What discount rate should conservation organizations use?
Federal guidance typically suggests rates between 3 and 7 percent for public projects. Many conservation economists argue for using the lower end of that range because environmental benefits accrue over very long time horizons and higher discount rates systematically undervalue future ecological services.
Can small organizations do meaningful cost-benefit analysis without hiring economists?
Yes. Using published ecosystem service values from comparable projects, free online ROI calculators, and standardized frameworks from organizations like the Conservation Finance Network allows small teams to produce useful analyses. The results may be less precise than a full economic study, but they provide a defensible basis for decision-making.
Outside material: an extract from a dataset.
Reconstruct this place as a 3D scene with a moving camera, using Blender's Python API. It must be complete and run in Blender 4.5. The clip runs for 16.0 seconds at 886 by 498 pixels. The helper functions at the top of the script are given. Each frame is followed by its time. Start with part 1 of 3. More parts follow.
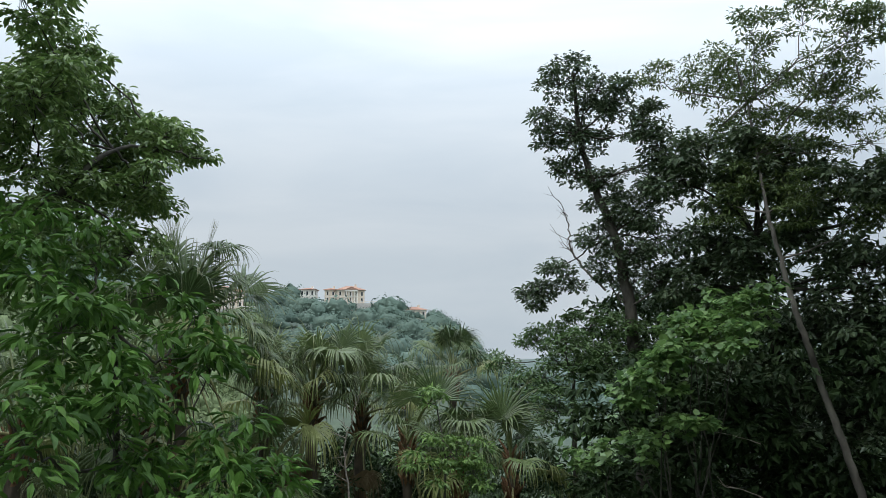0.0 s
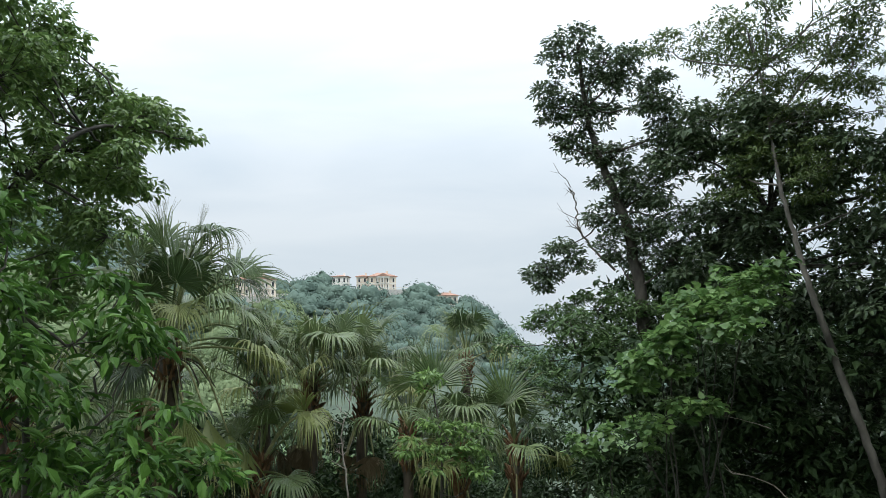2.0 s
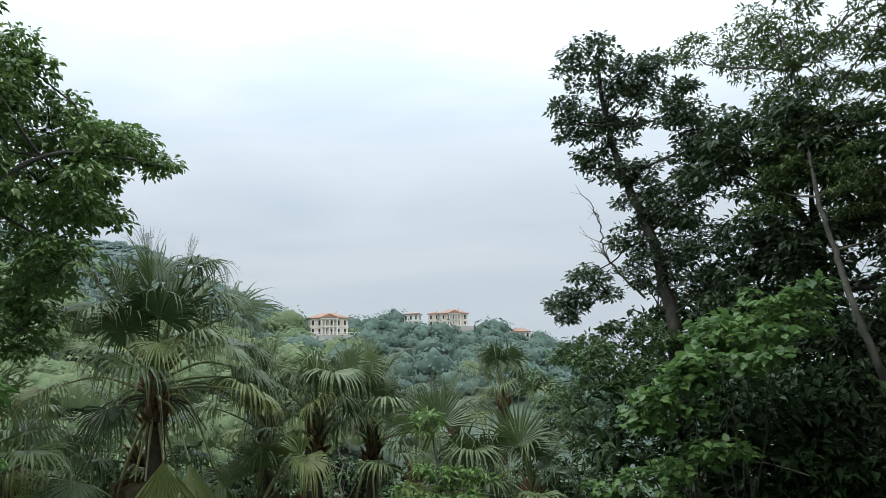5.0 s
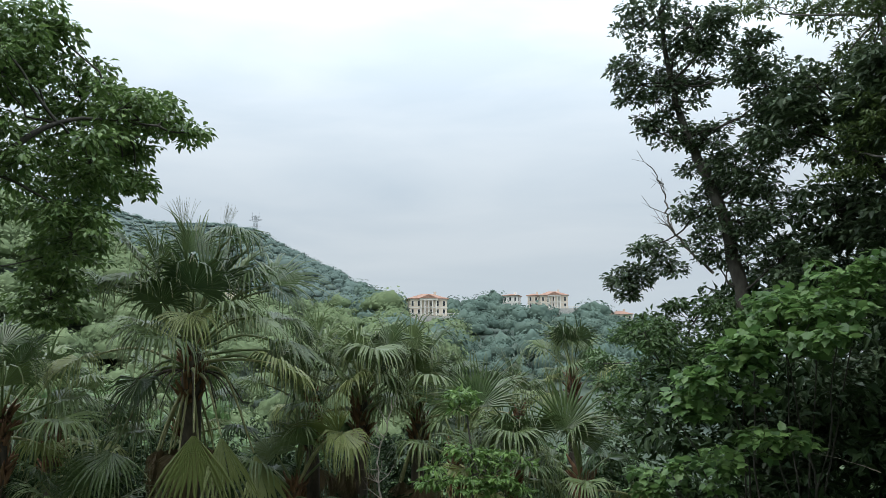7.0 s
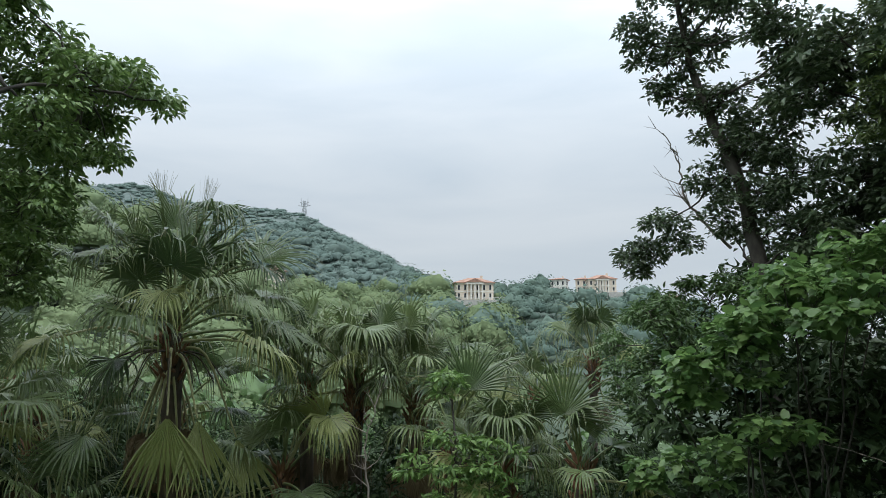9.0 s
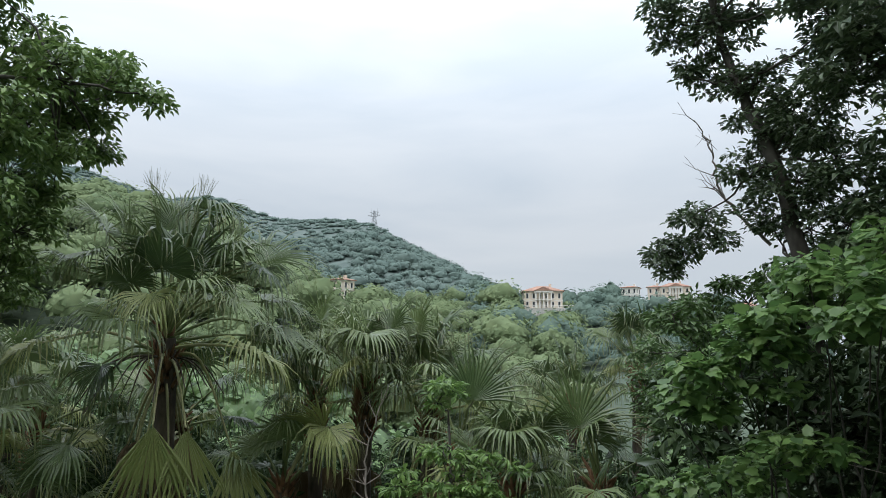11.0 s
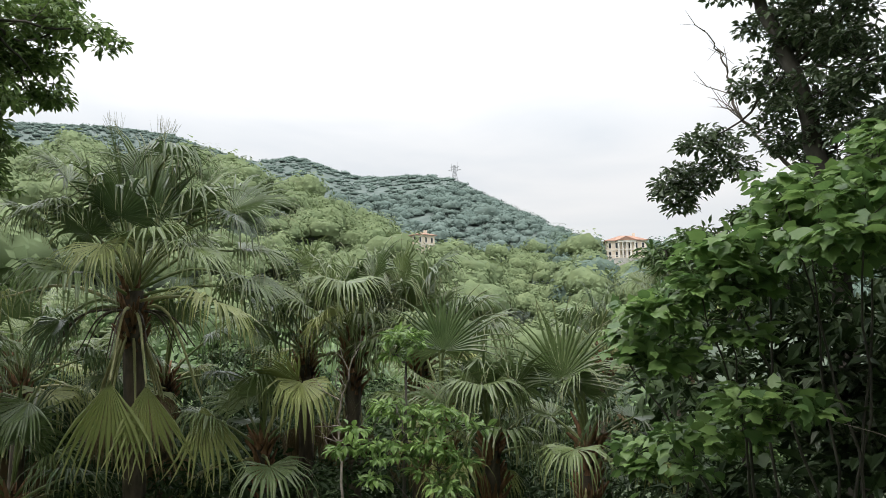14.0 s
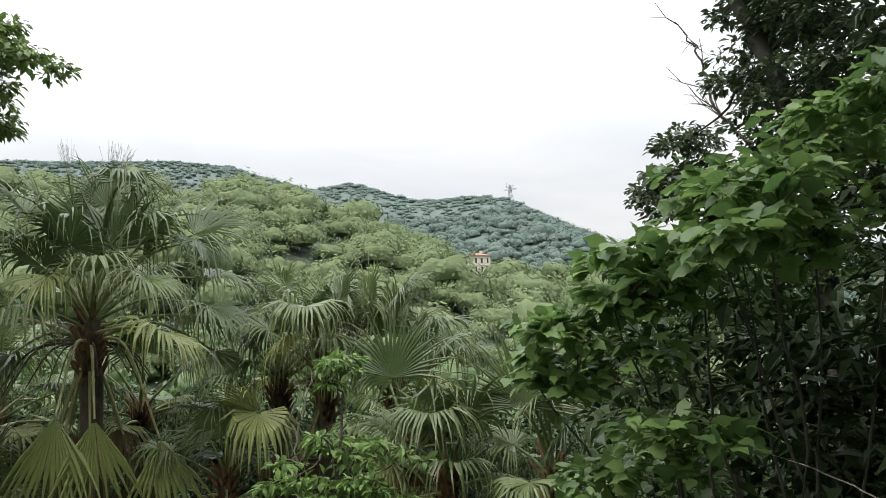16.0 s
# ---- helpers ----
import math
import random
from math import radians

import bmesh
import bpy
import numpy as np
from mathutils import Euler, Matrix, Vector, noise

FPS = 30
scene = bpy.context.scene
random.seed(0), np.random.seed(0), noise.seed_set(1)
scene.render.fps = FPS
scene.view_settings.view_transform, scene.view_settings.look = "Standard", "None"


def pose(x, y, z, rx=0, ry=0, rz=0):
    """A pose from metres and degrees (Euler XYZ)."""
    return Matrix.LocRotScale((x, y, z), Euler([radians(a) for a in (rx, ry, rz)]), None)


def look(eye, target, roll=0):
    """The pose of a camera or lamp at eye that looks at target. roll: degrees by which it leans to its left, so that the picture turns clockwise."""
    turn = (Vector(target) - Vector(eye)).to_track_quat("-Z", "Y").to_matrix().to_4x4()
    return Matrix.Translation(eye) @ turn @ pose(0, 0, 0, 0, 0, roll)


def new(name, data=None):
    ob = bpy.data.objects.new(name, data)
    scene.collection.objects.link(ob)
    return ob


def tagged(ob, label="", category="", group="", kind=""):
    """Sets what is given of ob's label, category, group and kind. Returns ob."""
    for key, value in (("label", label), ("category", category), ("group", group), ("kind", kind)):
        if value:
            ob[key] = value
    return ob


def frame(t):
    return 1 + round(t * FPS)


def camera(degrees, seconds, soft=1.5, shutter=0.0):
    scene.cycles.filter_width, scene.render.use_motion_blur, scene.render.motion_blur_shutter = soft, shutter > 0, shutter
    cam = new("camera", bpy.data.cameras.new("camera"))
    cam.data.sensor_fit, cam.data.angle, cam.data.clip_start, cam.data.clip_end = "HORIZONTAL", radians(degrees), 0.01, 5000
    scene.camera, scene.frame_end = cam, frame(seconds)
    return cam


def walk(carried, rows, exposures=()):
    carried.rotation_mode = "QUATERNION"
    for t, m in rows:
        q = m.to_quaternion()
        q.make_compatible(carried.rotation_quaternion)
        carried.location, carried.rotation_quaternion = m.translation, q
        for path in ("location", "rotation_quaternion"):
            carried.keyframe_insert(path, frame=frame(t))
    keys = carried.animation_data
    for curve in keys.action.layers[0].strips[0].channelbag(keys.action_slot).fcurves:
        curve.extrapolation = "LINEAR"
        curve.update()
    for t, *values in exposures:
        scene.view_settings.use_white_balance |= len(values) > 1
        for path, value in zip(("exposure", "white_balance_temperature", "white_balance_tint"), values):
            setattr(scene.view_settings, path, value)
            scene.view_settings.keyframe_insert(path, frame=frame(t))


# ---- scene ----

What are the most commonly measured ecosystem services in ROI calculations?
Flood and storm damage reduction, carbon sequestration, water quality improvement, recreational value, and commercial fisheries support are the five categories most frequently quantified. Each has established estimation methodologies and published benchmark values for various habitat types.
How often should conservation ROI estimates be updated?
Annual updates are ideal for active projects, incorporating real monitoring data in place of initial assumptions. For completed projects, a five-year review cycle is generally sufficient to capture long-term benefit trends and adjust for changes in ecosystem service valuation methods.